§ INSTRUCTION: Pick out every line with the word "category" and copy it.

§ EXCERPTED RECORDS:
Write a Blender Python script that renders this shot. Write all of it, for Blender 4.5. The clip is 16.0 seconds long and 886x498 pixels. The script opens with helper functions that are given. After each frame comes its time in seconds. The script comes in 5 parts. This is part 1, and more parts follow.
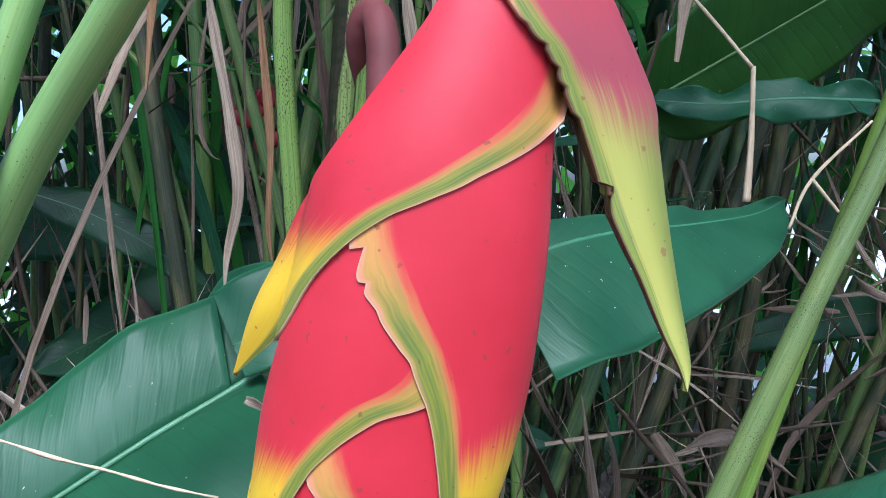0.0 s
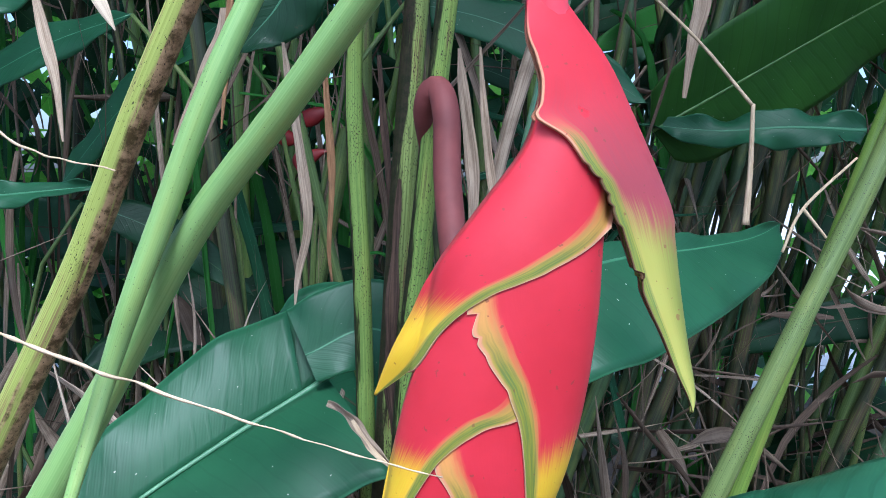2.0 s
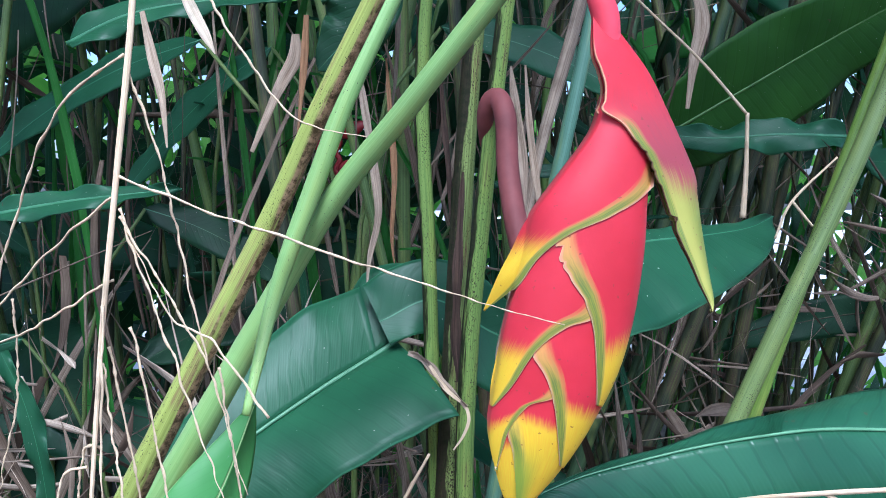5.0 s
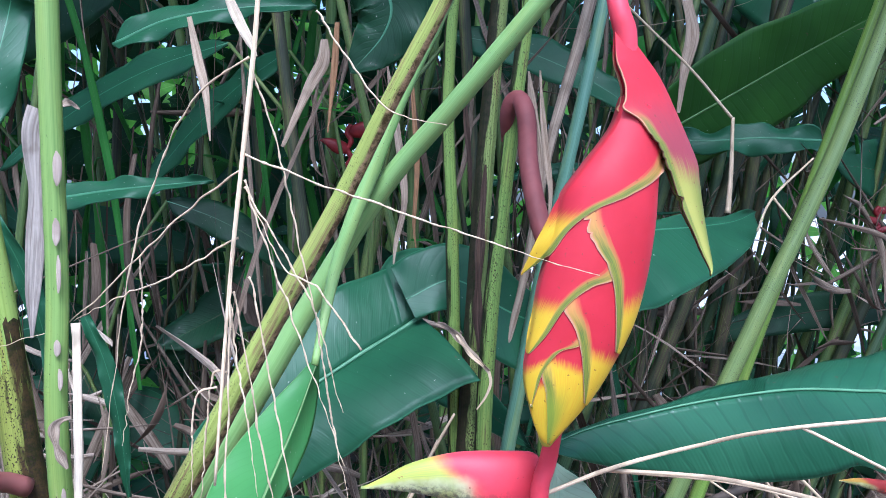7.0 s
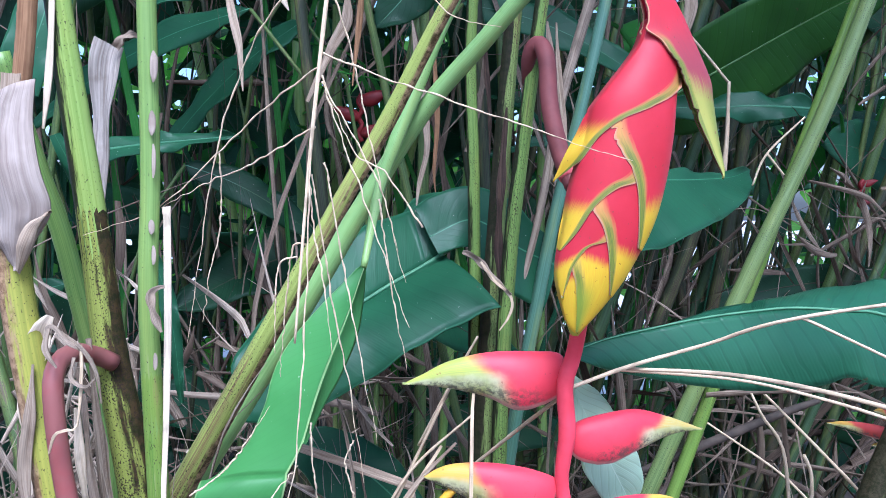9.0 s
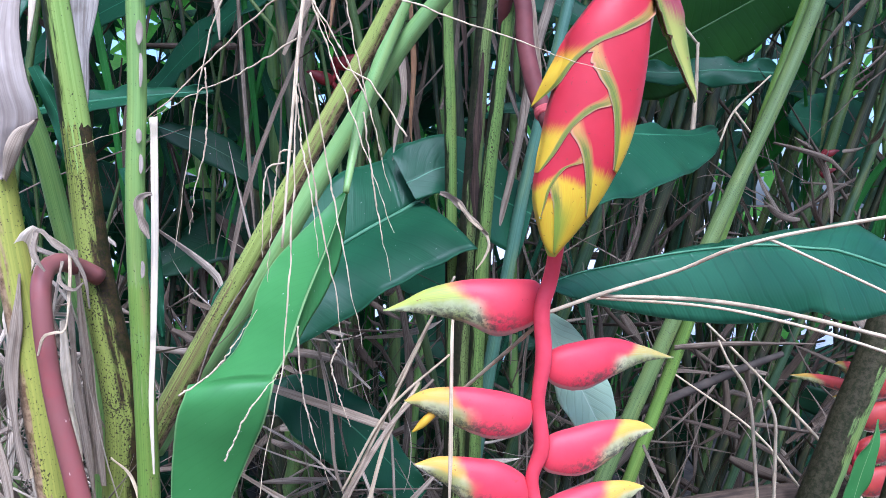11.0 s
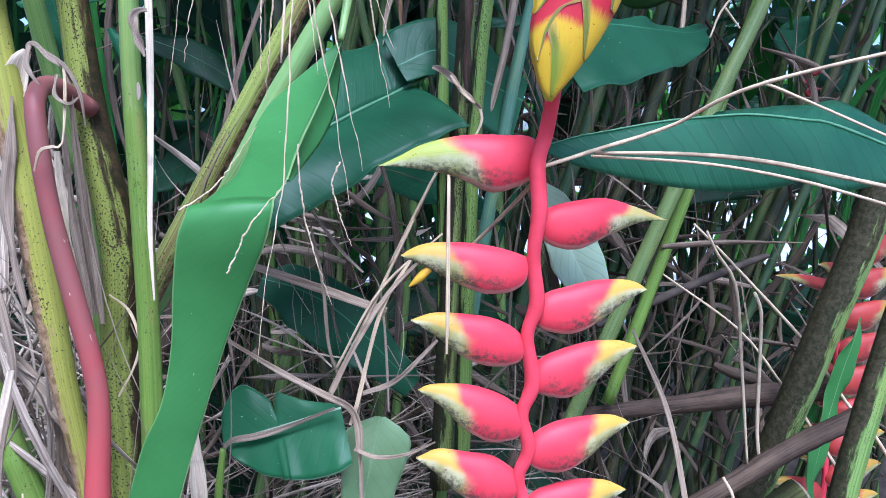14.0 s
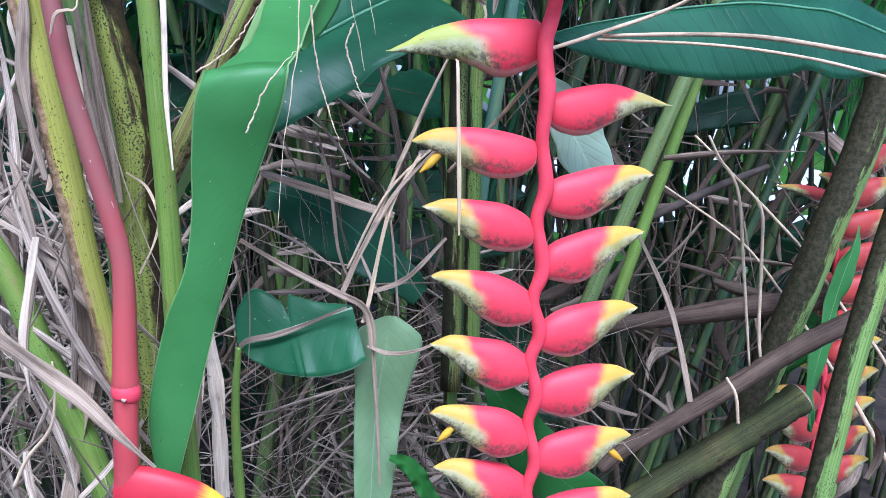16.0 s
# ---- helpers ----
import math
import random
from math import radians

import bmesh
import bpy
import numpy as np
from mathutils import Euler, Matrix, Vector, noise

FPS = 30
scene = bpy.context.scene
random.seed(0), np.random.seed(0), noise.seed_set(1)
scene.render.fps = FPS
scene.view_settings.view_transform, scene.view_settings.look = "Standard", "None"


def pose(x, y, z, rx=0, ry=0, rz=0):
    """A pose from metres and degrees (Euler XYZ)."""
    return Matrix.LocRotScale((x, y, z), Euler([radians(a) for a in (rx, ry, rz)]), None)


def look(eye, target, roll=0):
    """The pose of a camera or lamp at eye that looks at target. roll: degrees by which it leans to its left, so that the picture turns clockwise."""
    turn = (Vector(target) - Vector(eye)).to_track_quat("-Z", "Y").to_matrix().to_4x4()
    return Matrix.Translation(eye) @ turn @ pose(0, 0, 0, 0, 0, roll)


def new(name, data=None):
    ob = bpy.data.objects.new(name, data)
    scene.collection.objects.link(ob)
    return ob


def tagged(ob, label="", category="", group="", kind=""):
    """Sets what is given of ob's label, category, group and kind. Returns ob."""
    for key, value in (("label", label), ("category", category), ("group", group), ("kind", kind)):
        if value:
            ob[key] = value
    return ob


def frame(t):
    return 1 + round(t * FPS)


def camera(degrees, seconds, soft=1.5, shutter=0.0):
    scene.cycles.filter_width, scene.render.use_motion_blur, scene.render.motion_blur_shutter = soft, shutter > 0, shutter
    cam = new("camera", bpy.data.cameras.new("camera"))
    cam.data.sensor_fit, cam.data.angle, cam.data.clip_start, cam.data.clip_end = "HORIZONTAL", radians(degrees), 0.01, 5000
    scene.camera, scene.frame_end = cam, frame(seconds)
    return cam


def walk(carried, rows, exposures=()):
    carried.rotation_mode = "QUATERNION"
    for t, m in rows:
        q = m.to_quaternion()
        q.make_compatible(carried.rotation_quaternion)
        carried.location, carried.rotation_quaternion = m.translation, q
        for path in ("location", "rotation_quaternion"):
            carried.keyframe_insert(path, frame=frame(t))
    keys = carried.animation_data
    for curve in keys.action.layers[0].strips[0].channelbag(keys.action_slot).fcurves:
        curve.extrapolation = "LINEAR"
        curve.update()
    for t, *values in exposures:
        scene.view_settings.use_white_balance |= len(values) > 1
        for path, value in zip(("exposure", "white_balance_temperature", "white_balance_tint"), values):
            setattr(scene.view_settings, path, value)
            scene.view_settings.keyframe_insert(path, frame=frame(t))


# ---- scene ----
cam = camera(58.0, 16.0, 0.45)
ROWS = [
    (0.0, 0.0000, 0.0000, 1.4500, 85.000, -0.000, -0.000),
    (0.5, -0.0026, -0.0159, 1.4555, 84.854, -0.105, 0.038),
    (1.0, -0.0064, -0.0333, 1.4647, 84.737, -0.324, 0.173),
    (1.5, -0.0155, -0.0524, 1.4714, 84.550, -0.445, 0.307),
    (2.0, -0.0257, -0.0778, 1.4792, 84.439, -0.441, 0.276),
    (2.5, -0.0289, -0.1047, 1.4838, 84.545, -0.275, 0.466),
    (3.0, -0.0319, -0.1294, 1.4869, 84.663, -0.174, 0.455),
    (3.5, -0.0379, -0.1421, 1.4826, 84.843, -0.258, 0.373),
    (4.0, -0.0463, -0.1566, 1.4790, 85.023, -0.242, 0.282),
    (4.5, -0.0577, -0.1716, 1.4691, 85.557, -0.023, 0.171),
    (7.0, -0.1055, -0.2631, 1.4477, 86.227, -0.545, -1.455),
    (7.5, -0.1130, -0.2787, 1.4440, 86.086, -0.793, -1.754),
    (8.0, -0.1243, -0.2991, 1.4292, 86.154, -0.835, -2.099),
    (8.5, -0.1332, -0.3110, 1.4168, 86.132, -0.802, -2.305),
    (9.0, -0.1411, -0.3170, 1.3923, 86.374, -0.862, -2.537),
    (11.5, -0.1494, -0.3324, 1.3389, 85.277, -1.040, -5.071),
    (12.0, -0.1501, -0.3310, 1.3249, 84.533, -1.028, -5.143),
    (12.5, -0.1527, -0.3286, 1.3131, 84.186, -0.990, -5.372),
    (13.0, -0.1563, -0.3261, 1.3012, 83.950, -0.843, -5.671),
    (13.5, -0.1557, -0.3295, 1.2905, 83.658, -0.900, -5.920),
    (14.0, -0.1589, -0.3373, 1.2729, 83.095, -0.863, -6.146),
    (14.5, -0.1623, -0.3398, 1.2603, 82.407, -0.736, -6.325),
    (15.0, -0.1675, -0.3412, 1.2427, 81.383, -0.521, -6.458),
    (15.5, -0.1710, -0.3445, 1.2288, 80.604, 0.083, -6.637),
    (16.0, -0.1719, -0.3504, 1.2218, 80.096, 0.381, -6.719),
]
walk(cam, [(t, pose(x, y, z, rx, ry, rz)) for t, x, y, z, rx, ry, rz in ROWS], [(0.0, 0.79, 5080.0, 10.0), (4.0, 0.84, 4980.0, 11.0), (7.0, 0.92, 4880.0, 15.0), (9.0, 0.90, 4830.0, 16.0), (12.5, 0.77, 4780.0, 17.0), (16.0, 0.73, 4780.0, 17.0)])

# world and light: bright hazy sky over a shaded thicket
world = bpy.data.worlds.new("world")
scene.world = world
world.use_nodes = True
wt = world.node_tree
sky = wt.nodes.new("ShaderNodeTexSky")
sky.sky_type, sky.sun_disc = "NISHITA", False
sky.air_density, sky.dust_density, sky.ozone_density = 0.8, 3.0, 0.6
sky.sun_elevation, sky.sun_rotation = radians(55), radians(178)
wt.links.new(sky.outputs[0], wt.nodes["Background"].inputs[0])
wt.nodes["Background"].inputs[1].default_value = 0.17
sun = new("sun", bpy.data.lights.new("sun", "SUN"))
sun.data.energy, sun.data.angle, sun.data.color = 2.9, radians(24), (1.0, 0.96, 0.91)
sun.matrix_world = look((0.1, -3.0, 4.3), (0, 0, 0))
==
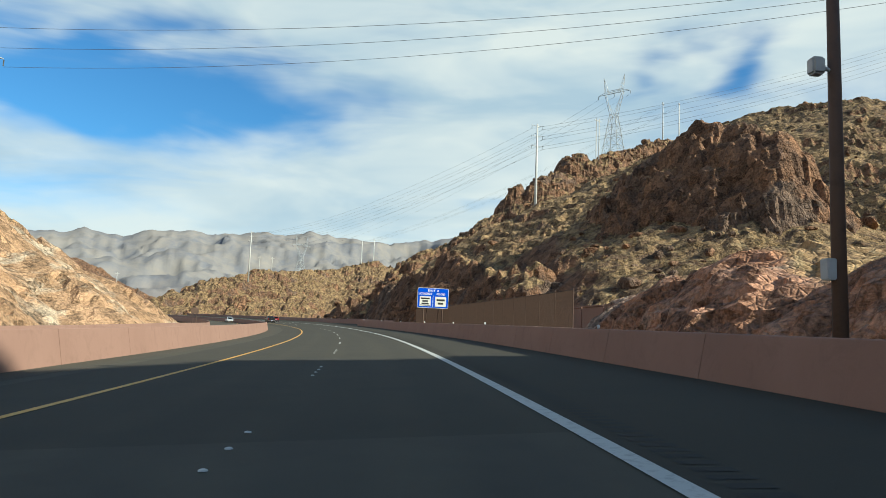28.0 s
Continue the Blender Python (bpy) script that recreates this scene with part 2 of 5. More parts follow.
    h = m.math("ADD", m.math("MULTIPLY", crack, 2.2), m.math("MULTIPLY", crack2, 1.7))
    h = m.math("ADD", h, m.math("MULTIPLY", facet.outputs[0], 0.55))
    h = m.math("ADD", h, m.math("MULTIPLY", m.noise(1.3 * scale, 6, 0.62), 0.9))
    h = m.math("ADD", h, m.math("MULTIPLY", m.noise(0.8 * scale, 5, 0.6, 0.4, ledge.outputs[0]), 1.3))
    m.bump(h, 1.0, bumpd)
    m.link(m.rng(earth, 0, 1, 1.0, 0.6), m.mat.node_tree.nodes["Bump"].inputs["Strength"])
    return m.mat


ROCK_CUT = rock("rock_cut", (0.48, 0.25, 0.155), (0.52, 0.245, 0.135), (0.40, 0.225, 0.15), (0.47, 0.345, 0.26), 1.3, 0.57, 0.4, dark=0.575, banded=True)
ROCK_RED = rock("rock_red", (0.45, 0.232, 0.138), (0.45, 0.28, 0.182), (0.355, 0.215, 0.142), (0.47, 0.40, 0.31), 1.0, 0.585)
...
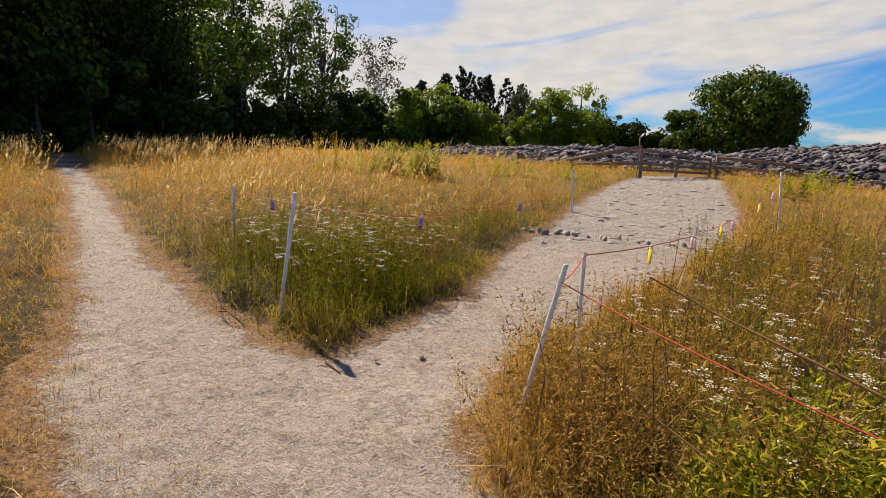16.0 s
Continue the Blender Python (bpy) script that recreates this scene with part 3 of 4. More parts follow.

§ FULL SOLUTION:
def tagged(ob, label="", category="", group="", kind=""):
    """Sets what is given of ob's label, category, group and kind. Returns ob."""
    for key, value in (("label", label), ("category", category), ("group", group), ("kind", kind)):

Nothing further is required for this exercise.